The trademark of every successful Cornell hockey team has been its defense. Every time a squad has put up gaudy offensive numbers, it’s been more icing on the cake than a necessary condition for success.
At the start of this season, the Red was confident that this team would follow that time-tested pattern of defensive dominance. You could imagine the team’s elation, though, with the prospects of an offensive unit that is perhaps equally as potent.
“Depth is the name of the game,” said head coach Mike Schafer ’86. “Last year, being a younger team up front with a lot of injuries, we just didn’t have four capable lines to just roll on teams. We did it early in the year when we didn’t have injuries. The confidence I have as far as being able to play a lot of guys in a lot of different situations allows us to stay fresh, allows us to play a very up-tempo game as far as being able to pressure the puck, allows us to outwork teams.”
Cornell’s success on the offensive end of the ice will unquestionably come down to the sheer talent on the roster. Not unlike last year, the Red boasts plenty of big names at the forward positions. There are two big differences though — experience and health.
“It’s very difficult to outwork teams with three lines and five defensemen,” Schafer said. “That’s where we were in a lot of the parts of the games last year, whether it was injuries or the transition of freshmen or guys not playing up to potential, it left us shorthanded as far as depth is concerned.”
This year’s edition of the Red has talent from top to bottom.
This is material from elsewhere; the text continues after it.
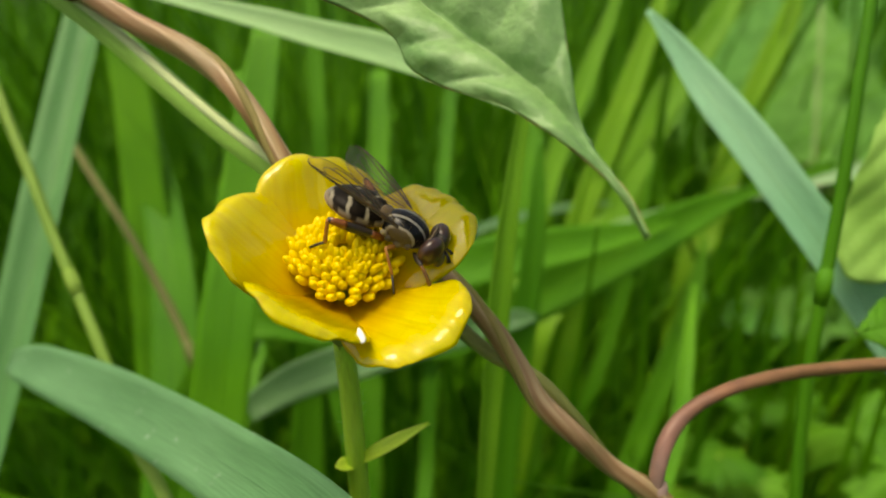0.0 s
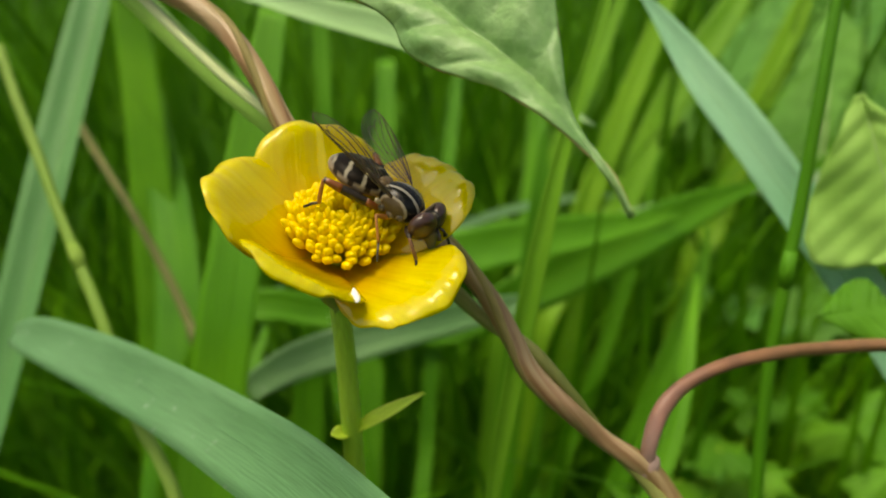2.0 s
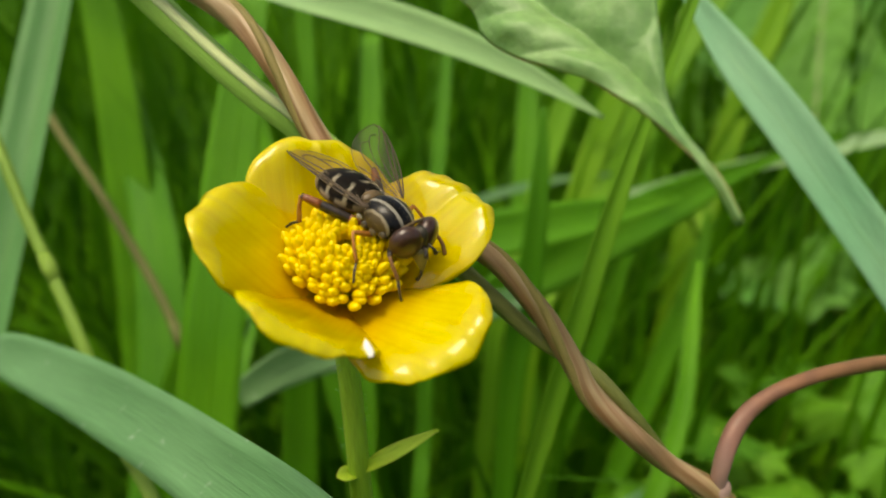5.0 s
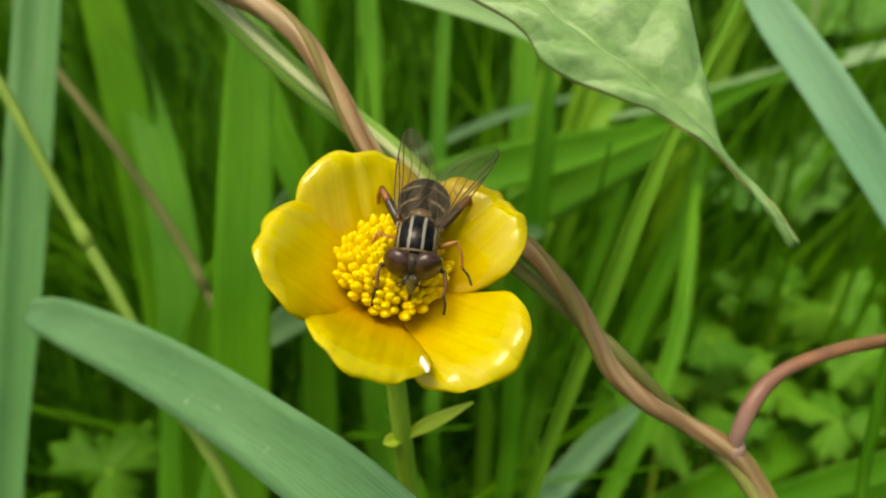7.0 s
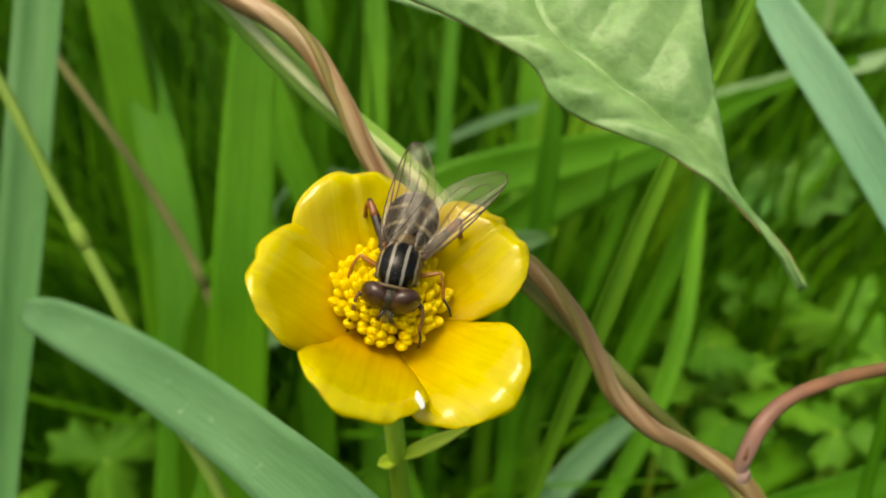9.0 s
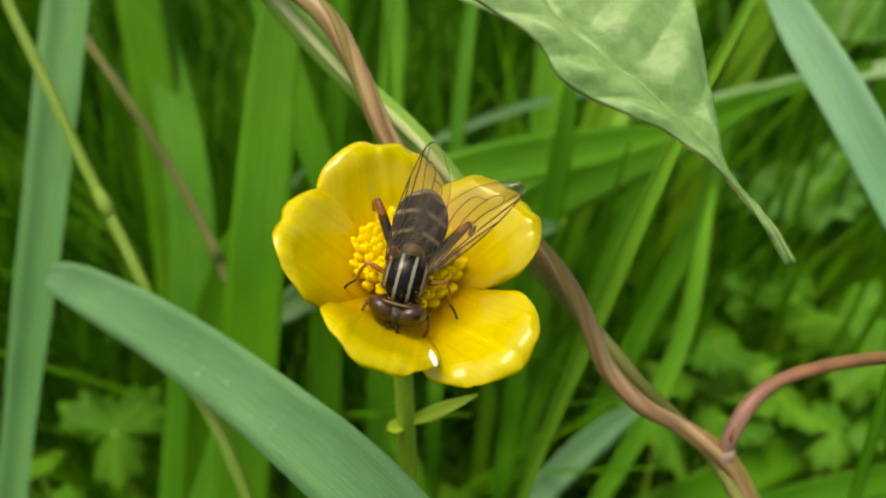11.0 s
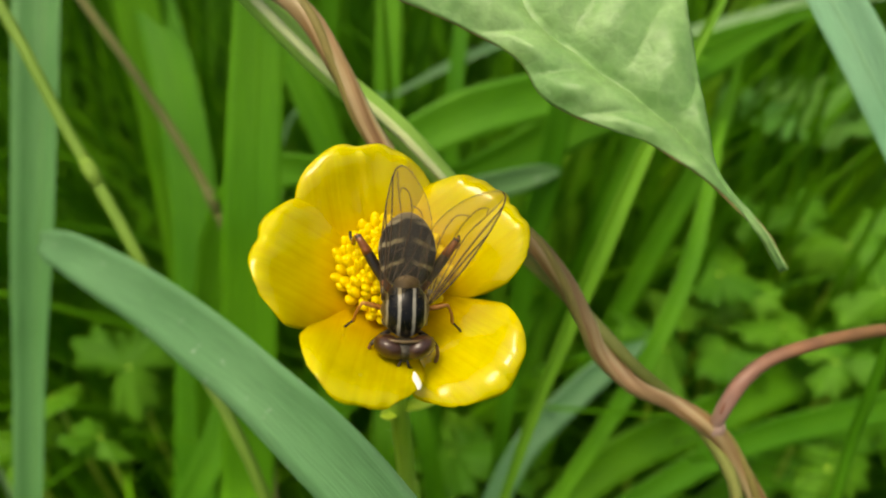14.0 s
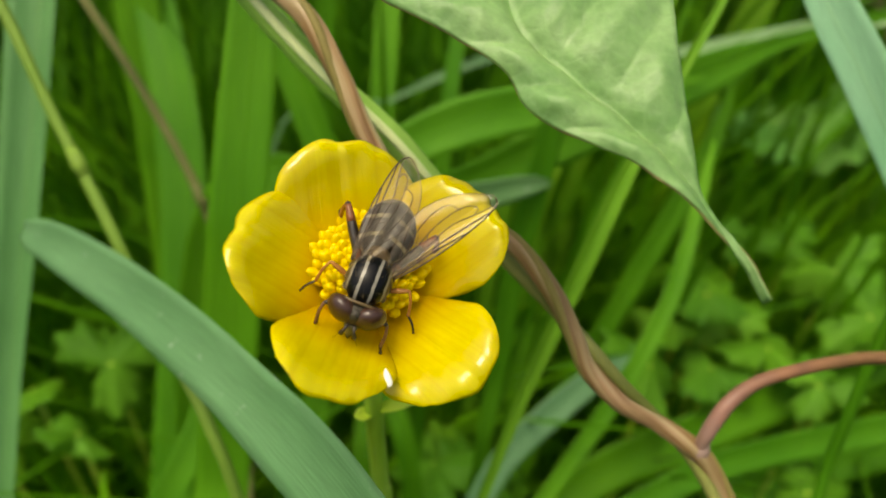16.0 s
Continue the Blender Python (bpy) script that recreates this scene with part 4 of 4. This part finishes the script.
def hoverfly():
    fly = new("hoverfly")
    tagged(fly, "hoverfly with a striped black thorax feeding on the flower", "hoverfly")
    bm = bmesh.new()
    ellipsoid(bm, (0, 0, 0), (1.66 * MM, 2.1 * MM, 1.45 * MM), None, 28, 18, lambda x, y, z: (x * (1 + 0.08 * (1 - y * y)), y, z * (1.0 if z > 0 else 0.95)))
    part("thorax", bm, M_THORAX, fly, "glossy black thorax with two pale stripes")
    bm = bmesh.new()
    ellipsoid(bm, (0, -2.0 * MM, 0.55 * MM), (0.95 * MM, 0.62 * MM, 0.5 * MM), None, 18, 10)
    part("scutellum", bm, M_SCUT, fly, "small brown scutellum")
    bm = bmesh.new()
    ellipsoid(bm, (0, 0, 0), (2.18 * MM, 3.0 * MM, 1.1 * MM), None, 28, 22, lambda x, y, z: (x * (1.0 - 0.10 * (y < 0) * y * y), y, z - 0.22 * y * y * (y < 0) - 0.10))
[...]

Though the team is only a couple of weeks past the beginning of official practices, it seems clear that some favorites have emerged as the top lines.
The combination of junior assistant captain Matt Moulson, freshman Topher Scott, and junior Shane Hynes has already provided its share of production. Scott, the 5-6 speedster from Buffalo Grove, Ill., may have already established himself as a fan-favorite with his two-goal performance in the exhibition game against McGill. He’s joined by Moulson and Hynes, two of the Red’s most productive wingers of the past two seasons.
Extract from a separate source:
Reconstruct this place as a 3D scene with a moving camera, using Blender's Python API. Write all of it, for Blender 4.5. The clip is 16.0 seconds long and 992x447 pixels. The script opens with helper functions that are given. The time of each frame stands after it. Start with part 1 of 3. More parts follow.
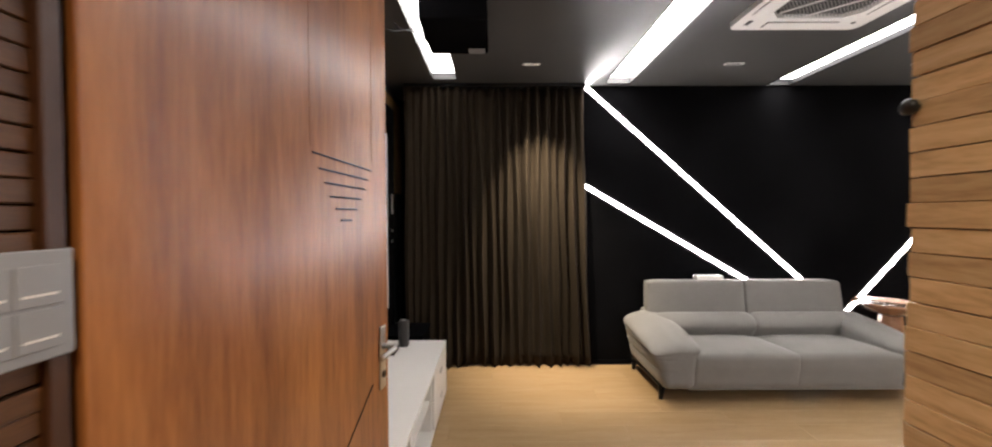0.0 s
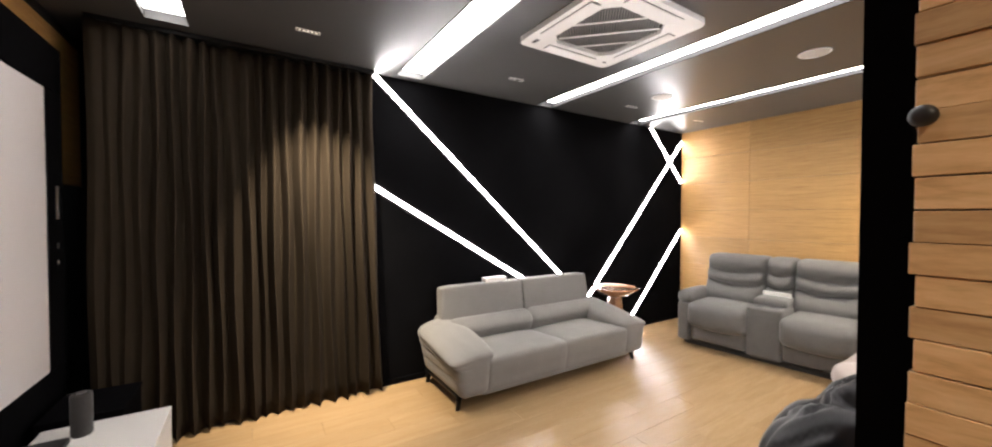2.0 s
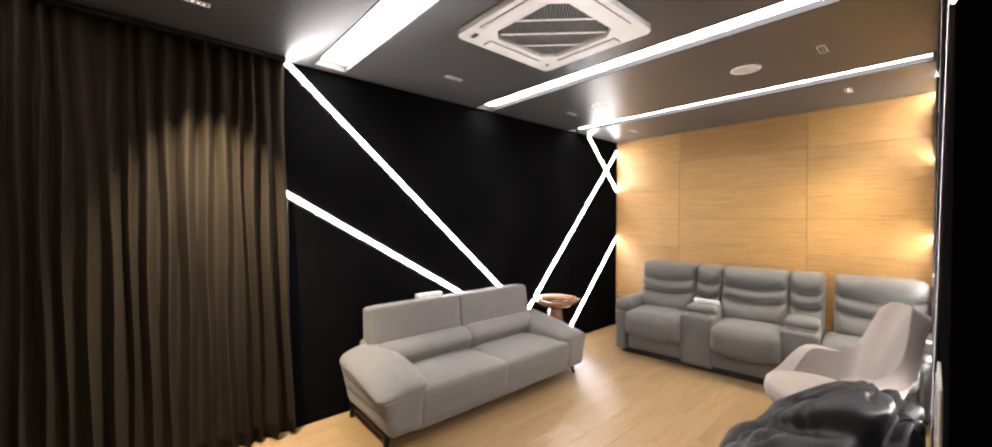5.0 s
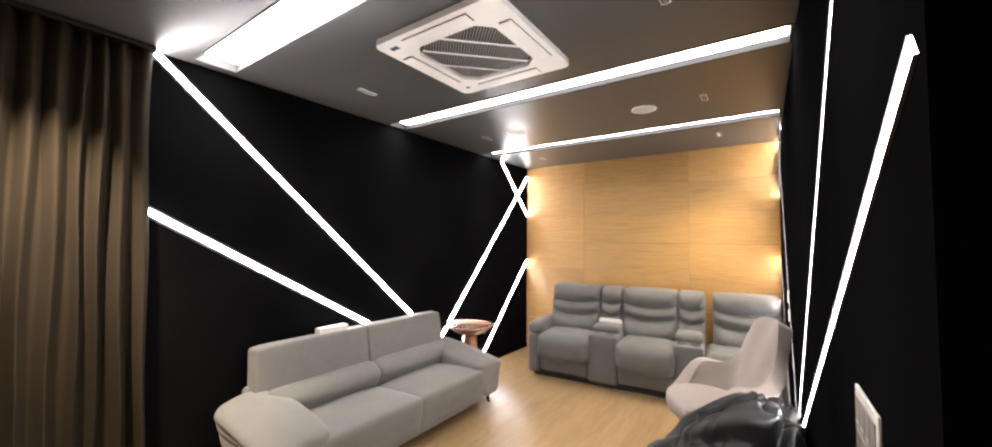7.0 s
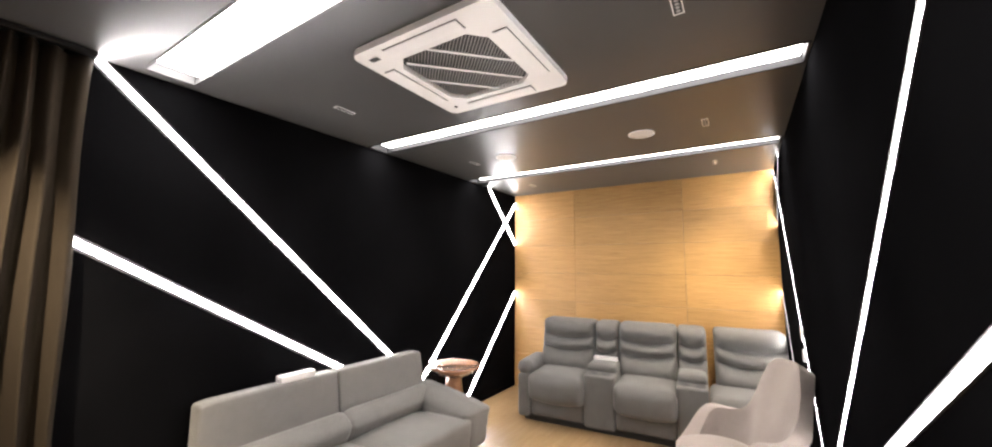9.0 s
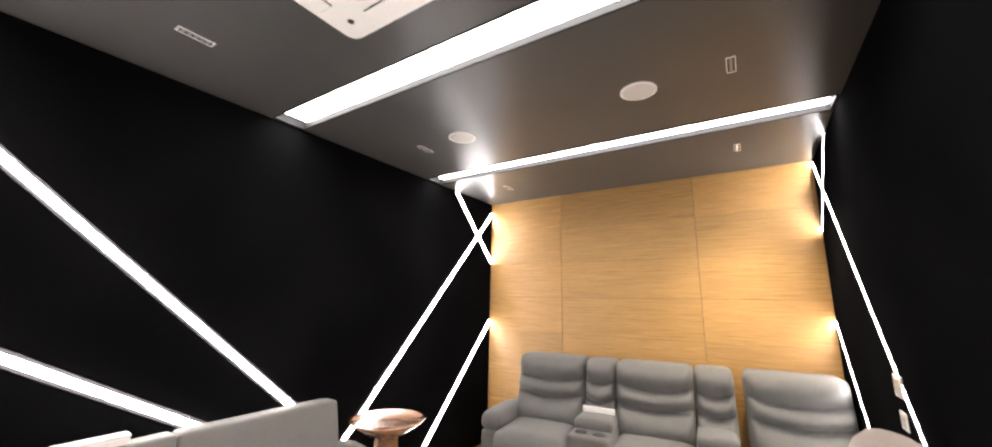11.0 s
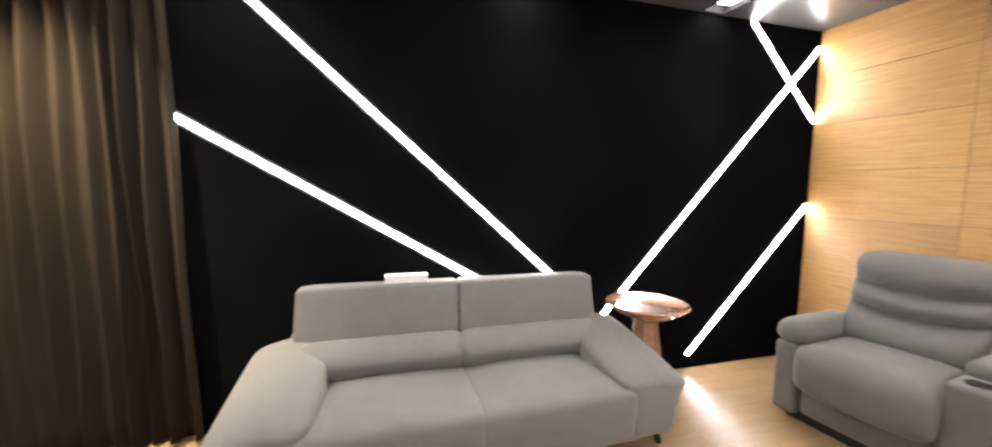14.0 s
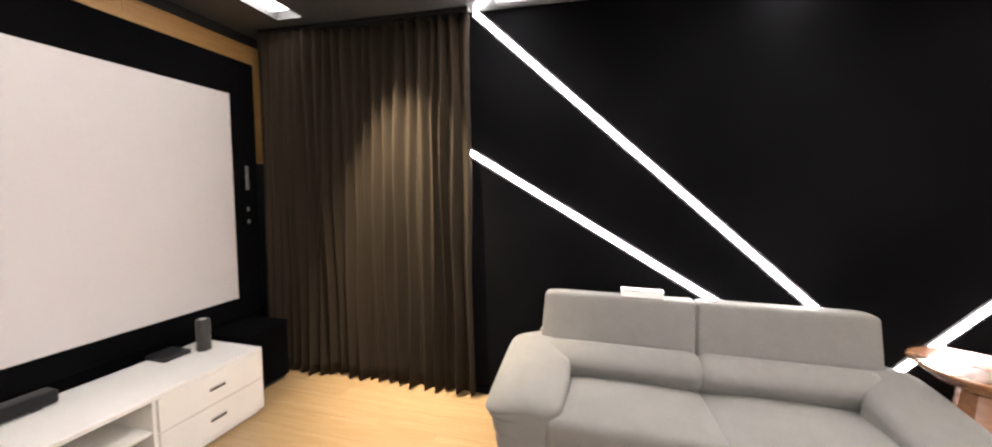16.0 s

The triumvirate of senior captain Mike Knoepfli, senior assistant captain Mike Iggulden, and sophomore Mitch Carefoot is listed as the top line on the Cornell depth chart, and for good reason.
All three scored during last weekend’s dominating set against Atlantic Hockey League rivals Army and Sacred Heart, including Carefoot’s short-handed goal Friday night against Army. It was the first short-handed goal for the Red in almost two years.
Add the talent of juniors Cam and Chris Abbott, and Daniel Pegoraro, sophomore Mark McCutcheon, and highly-touted freshman Raymond Sawada, and Cornell has one of the more intimidating corps of forwards in the country. More importantly, it allows Schafer some much-needed flexibility.
“I want us to have as balanced an amount of minutes as we can get,” he said. “Obviously, there’s going to be more power plays this year and penalty kills, so guys like Moulson and Topher Scott, guys who are on the power play, that we’re not wearing them down killing penalties all the time. Guys that are logging minutes on the penalty kill, they’ll have to sacrifice some minutes on the power play.”